WRITTEN REQUEST ▸ Reproduce the listing exactly and skip over any pictures.
____
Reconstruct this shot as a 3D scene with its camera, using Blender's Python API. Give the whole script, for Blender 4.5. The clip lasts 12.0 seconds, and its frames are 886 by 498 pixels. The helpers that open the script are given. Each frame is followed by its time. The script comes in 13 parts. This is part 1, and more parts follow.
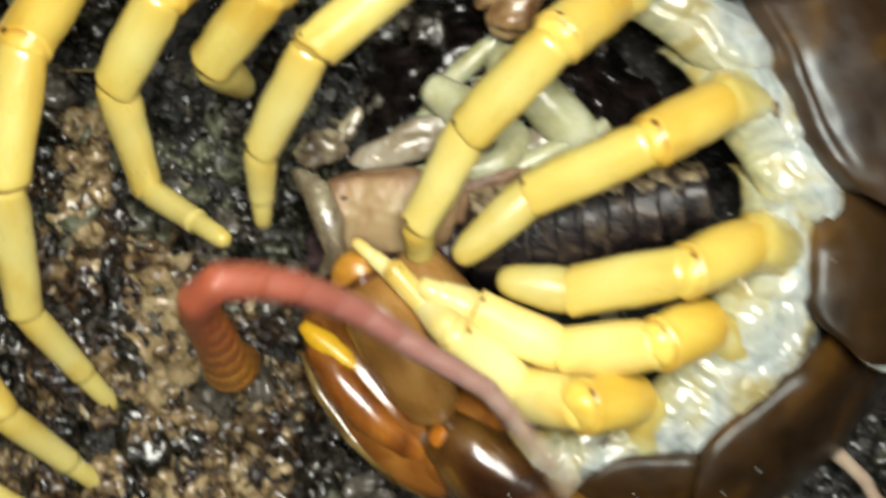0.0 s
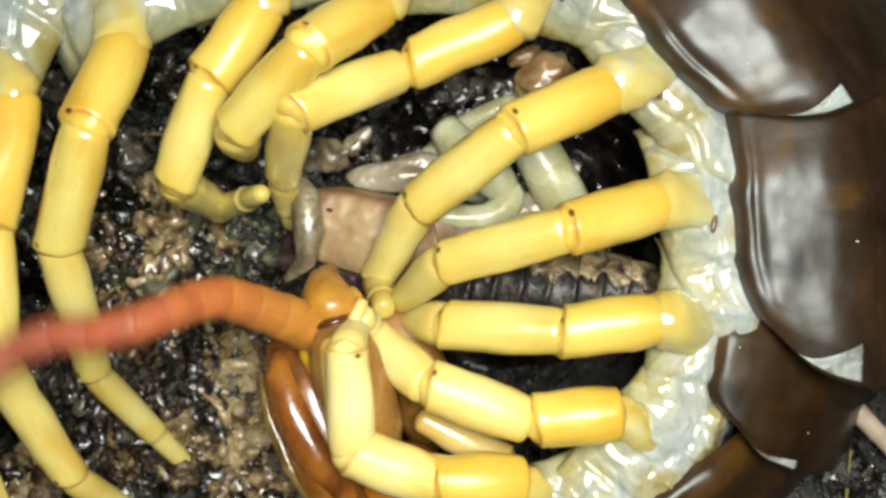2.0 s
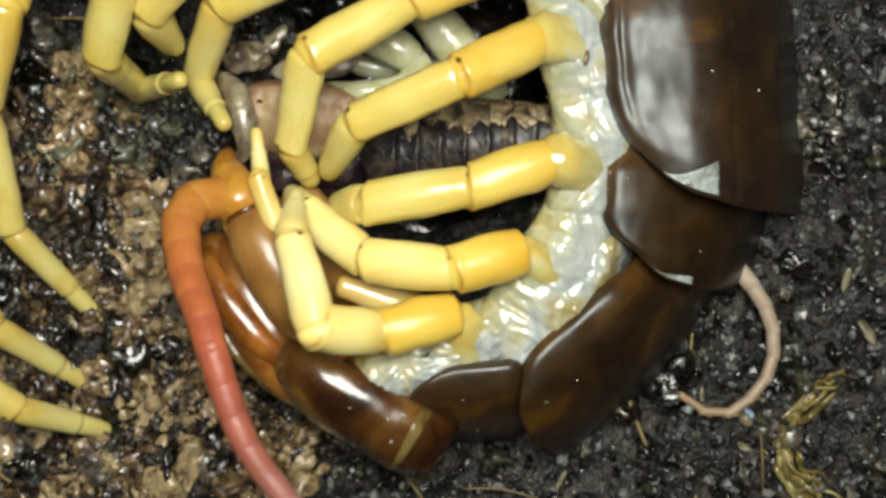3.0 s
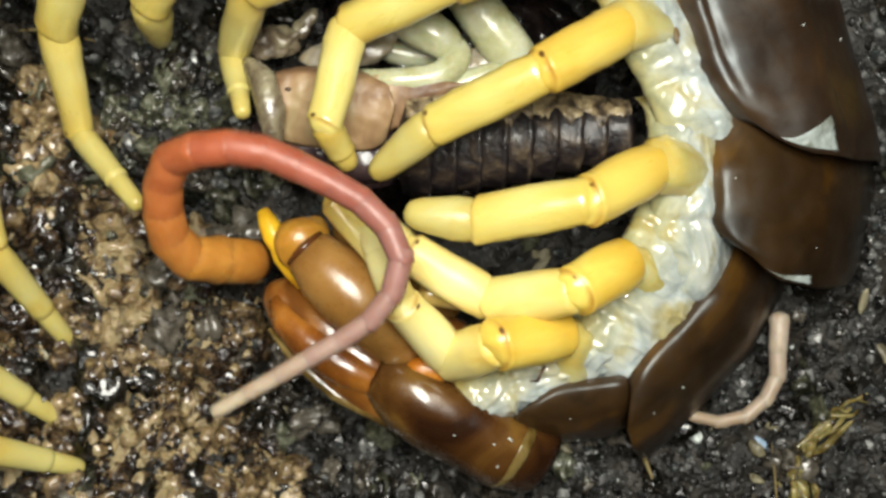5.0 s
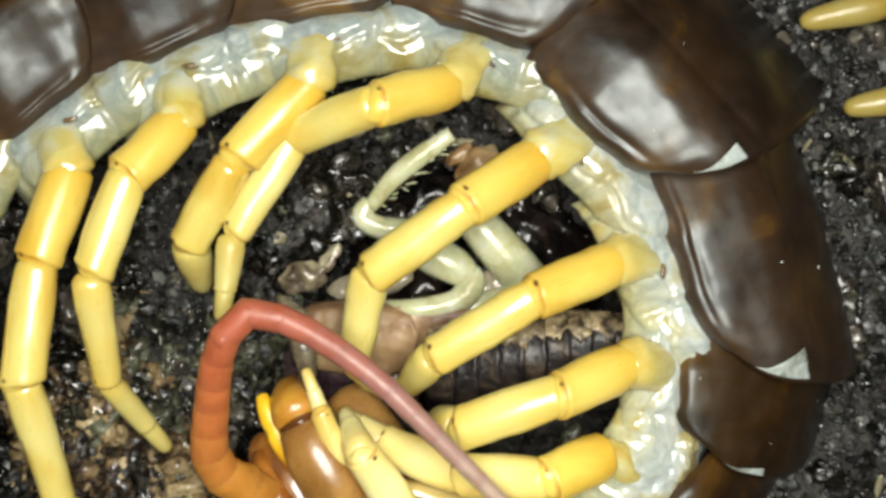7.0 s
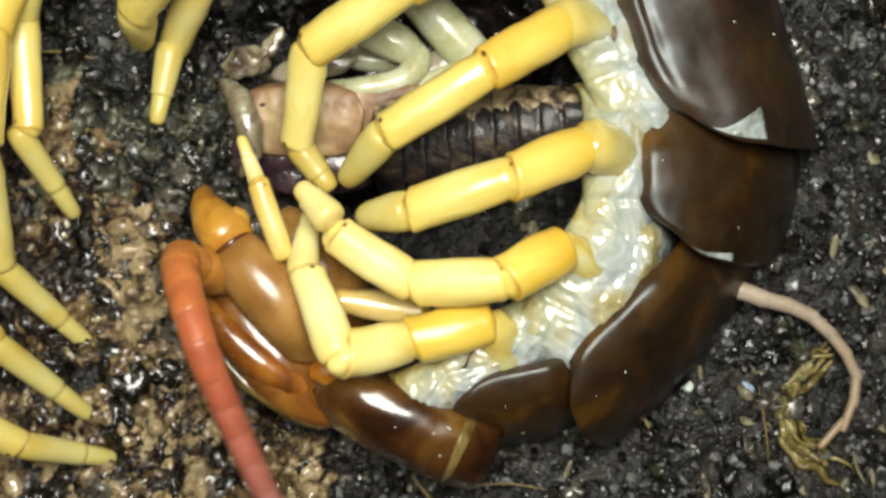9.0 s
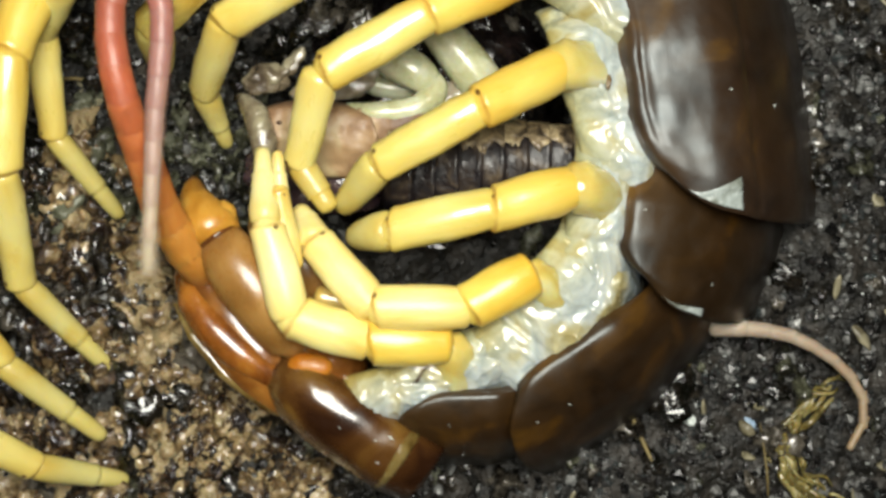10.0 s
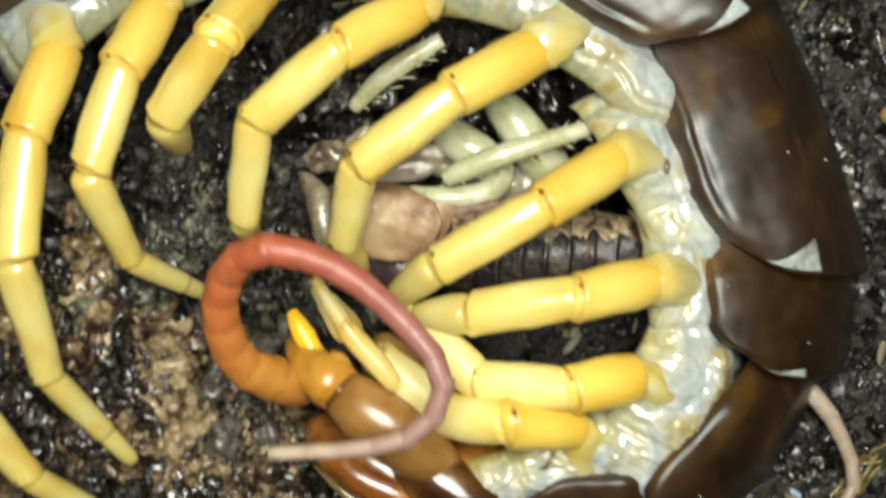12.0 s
____
EXERCISE SOLUTION ▸
Reconstruct this shot as a 3D scene with its camera, using Blender's Python API. Give the whole script, for Blender 4.5. The clip lasts 12.0 seconds, and its frames are 886 by 498 pixels. The helpers that open the script are given. Each frame is followed by its time. The script comes in 13 parts. This is part 1, and more parts follow.
0.0 s
2.0 s
3.0 s
5.0 s
7.0 s
9.0 s
10.0 s
12.0 s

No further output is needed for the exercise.